WRITTEN EXERCISE: Copy every line with the string "Write" in it.

MATERIAL PROVIDED:
★ ★ ★ ★ ★

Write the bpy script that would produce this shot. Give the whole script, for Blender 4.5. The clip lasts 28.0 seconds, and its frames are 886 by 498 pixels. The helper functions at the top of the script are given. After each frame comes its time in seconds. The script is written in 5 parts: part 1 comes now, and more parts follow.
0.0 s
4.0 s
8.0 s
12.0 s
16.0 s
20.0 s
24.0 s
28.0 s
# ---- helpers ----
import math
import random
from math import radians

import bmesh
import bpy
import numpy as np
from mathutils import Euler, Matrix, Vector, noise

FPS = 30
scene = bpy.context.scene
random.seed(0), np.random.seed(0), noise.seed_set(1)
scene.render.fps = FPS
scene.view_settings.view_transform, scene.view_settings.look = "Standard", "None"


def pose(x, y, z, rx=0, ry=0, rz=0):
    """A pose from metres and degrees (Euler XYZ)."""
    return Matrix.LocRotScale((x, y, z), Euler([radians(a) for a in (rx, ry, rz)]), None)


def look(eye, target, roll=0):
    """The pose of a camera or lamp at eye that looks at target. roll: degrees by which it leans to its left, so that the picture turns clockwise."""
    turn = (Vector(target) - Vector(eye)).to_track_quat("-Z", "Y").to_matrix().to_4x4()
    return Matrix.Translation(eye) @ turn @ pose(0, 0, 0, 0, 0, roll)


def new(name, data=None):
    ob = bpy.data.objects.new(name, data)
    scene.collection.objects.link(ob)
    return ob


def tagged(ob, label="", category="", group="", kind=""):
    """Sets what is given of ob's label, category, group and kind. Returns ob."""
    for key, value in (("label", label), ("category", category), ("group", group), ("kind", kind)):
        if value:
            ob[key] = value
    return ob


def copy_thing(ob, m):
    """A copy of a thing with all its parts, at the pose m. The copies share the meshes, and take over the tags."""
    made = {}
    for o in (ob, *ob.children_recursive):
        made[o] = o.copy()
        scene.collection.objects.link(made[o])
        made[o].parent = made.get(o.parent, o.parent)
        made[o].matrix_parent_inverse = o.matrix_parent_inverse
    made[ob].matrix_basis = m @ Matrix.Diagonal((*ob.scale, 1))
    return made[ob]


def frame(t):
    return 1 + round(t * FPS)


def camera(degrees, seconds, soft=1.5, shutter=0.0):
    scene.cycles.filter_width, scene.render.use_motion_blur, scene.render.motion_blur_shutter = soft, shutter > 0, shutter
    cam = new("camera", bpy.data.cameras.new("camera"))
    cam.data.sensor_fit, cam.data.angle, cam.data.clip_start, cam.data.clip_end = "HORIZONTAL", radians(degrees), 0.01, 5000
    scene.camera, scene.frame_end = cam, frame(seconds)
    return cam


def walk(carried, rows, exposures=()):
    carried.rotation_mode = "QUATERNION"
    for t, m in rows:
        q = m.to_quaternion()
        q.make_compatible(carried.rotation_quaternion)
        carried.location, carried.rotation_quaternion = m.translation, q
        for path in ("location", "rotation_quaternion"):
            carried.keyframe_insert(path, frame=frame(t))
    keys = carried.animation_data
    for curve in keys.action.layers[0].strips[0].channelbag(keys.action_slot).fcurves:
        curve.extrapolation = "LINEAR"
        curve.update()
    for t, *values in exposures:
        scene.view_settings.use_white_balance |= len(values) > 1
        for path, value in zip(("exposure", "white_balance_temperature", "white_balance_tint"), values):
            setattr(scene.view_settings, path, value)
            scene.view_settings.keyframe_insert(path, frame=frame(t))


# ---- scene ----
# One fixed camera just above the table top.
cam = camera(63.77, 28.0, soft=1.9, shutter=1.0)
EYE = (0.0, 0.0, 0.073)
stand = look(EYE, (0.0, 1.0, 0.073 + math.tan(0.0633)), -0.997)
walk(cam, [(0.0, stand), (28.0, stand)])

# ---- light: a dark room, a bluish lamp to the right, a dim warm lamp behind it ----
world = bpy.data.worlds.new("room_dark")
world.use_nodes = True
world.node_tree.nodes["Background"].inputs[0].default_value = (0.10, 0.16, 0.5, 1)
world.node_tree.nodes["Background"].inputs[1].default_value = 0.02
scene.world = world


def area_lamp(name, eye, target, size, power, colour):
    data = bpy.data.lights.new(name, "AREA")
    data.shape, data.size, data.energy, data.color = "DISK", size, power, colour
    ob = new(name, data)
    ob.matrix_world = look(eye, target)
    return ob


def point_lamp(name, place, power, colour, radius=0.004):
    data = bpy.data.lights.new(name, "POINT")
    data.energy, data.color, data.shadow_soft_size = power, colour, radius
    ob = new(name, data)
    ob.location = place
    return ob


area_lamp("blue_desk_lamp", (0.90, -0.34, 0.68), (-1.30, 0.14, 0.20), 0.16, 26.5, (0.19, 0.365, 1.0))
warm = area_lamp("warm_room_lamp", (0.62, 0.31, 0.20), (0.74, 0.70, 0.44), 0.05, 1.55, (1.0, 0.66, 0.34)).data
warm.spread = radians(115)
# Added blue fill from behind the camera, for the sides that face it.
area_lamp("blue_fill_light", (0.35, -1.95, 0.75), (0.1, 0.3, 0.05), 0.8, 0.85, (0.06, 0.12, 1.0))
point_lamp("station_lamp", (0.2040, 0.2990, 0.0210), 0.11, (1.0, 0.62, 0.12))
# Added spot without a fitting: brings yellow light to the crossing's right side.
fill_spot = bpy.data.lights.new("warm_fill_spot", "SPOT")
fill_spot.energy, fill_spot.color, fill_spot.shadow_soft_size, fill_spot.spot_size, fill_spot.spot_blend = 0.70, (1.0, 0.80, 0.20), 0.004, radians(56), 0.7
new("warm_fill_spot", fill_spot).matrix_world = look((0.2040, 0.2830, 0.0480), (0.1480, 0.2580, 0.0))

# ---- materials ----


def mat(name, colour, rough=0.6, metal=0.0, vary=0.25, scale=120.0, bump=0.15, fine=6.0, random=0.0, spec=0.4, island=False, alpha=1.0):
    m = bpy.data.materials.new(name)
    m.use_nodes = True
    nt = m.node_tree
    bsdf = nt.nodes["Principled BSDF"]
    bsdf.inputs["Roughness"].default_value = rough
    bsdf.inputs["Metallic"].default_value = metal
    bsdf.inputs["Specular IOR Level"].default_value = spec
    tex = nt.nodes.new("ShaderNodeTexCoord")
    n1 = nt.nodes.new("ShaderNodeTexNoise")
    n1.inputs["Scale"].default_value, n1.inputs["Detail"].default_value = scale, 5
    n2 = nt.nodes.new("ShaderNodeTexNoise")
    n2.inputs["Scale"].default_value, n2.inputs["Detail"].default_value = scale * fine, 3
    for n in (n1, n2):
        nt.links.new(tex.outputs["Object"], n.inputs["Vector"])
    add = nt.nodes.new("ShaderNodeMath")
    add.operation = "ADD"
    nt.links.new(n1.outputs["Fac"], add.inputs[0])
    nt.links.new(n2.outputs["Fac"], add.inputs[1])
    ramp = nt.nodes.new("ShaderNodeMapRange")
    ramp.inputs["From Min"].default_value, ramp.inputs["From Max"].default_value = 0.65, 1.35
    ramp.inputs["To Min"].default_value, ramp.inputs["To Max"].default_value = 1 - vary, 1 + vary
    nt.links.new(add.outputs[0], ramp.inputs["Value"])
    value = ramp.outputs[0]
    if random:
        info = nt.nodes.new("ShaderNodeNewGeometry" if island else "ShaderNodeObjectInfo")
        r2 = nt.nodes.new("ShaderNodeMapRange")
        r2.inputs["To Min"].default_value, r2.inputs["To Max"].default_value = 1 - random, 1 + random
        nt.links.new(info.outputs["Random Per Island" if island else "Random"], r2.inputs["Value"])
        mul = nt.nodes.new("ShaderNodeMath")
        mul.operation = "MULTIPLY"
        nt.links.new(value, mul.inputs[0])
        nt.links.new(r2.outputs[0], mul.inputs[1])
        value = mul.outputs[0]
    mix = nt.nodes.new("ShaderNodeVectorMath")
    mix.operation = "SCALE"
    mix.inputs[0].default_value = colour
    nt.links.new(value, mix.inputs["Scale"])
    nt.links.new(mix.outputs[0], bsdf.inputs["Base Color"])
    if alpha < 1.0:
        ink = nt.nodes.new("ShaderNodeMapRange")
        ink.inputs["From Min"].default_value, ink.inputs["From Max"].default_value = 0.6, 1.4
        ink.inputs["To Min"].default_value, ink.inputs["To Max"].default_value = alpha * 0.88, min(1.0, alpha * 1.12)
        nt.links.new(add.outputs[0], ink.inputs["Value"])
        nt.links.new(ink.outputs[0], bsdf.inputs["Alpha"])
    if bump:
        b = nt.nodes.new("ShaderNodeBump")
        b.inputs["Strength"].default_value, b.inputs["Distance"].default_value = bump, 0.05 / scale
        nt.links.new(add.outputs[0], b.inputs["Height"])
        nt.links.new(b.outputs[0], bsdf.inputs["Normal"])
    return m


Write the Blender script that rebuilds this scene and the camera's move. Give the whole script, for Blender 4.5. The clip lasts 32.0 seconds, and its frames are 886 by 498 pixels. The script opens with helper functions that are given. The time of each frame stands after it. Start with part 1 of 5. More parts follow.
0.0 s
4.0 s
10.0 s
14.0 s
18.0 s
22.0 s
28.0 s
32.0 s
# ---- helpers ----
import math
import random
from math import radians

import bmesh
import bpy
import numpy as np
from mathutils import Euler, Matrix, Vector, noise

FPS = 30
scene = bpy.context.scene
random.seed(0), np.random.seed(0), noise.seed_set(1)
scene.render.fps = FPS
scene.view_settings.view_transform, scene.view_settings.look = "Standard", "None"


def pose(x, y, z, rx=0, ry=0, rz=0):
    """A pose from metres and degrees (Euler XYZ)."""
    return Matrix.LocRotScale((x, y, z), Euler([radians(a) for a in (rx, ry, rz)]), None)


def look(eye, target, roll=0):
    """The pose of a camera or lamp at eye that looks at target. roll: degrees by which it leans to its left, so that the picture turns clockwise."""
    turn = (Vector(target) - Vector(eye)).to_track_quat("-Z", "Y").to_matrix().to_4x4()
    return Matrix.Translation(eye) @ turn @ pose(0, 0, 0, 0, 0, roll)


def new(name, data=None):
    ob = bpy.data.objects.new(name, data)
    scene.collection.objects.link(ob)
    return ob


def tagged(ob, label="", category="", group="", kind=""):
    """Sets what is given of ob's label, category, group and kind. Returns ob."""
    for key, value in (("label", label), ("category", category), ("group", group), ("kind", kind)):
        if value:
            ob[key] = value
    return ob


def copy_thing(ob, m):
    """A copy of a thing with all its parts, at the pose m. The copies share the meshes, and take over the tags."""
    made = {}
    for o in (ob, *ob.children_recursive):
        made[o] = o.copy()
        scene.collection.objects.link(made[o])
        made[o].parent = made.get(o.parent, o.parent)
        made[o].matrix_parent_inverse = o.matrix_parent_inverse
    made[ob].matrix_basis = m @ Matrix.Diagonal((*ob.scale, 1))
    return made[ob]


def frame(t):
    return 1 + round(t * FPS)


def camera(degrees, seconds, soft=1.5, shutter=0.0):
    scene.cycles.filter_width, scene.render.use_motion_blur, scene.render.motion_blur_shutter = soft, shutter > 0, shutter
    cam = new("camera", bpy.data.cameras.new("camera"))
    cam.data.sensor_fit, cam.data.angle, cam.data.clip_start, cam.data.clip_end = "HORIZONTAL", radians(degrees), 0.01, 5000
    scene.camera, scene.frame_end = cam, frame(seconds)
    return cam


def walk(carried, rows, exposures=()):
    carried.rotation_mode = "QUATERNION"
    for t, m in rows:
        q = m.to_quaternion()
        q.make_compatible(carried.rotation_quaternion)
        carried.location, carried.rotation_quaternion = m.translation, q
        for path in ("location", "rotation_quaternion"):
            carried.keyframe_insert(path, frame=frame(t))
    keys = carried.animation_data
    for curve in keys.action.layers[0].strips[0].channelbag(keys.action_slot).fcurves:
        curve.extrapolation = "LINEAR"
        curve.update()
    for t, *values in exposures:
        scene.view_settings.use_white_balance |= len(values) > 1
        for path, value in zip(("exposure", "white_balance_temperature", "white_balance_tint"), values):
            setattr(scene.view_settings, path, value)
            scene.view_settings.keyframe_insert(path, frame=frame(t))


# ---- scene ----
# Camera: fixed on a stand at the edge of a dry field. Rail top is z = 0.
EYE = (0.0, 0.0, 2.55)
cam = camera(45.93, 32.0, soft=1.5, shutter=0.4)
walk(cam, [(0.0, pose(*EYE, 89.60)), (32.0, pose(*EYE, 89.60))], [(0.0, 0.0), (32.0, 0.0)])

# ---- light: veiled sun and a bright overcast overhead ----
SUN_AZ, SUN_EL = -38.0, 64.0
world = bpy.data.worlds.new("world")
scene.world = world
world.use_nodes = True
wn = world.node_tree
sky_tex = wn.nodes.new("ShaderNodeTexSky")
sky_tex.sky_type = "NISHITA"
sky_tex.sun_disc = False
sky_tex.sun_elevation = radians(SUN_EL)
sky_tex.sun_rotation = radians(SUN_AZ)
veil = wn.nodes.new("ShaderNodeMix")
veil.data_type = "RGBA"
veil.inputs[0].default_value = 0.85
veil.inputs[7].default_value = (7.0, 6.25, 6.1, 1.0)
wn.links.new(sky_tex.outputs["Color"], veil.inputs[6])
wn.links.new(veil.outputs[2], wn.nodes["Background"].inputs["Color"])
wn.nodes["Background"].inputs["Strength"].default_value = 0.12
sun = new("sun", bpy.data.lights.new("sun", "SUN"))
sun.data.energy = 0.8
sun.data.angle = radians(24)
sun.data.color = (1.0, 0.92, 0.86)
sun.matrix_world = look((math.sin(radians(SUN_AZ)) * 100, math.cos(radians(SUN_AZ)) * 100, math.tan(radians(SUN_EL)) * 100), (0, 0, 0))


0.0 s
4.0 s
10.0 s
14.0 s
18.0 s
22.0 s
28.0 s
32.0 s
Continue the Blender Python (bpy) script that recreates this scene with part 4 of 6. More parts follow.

★ ★ ★ ★ ★

RESULT BELOW:
Write the bpy script that would produce this shot. Give the whole script, for Blender 4.5. The clip lasts 28.0 seconds, and its frames are 886 by 498 pixels. The helper functions at the top of the script are given. After each frame comes its time in seconds. The script is written in 5 parts: part 1 comes now, and more parts follow.
Write the Blender script that rebuilds this scene and the camera's move. Give the whole script, for Blender 4.5. The clip lasts 32.0 seconds, and its frames are 886 by 498 pixels. The script opens with helper functions that are given. The time of each frame stands after it. Start with part 1 of 5. More parts follow.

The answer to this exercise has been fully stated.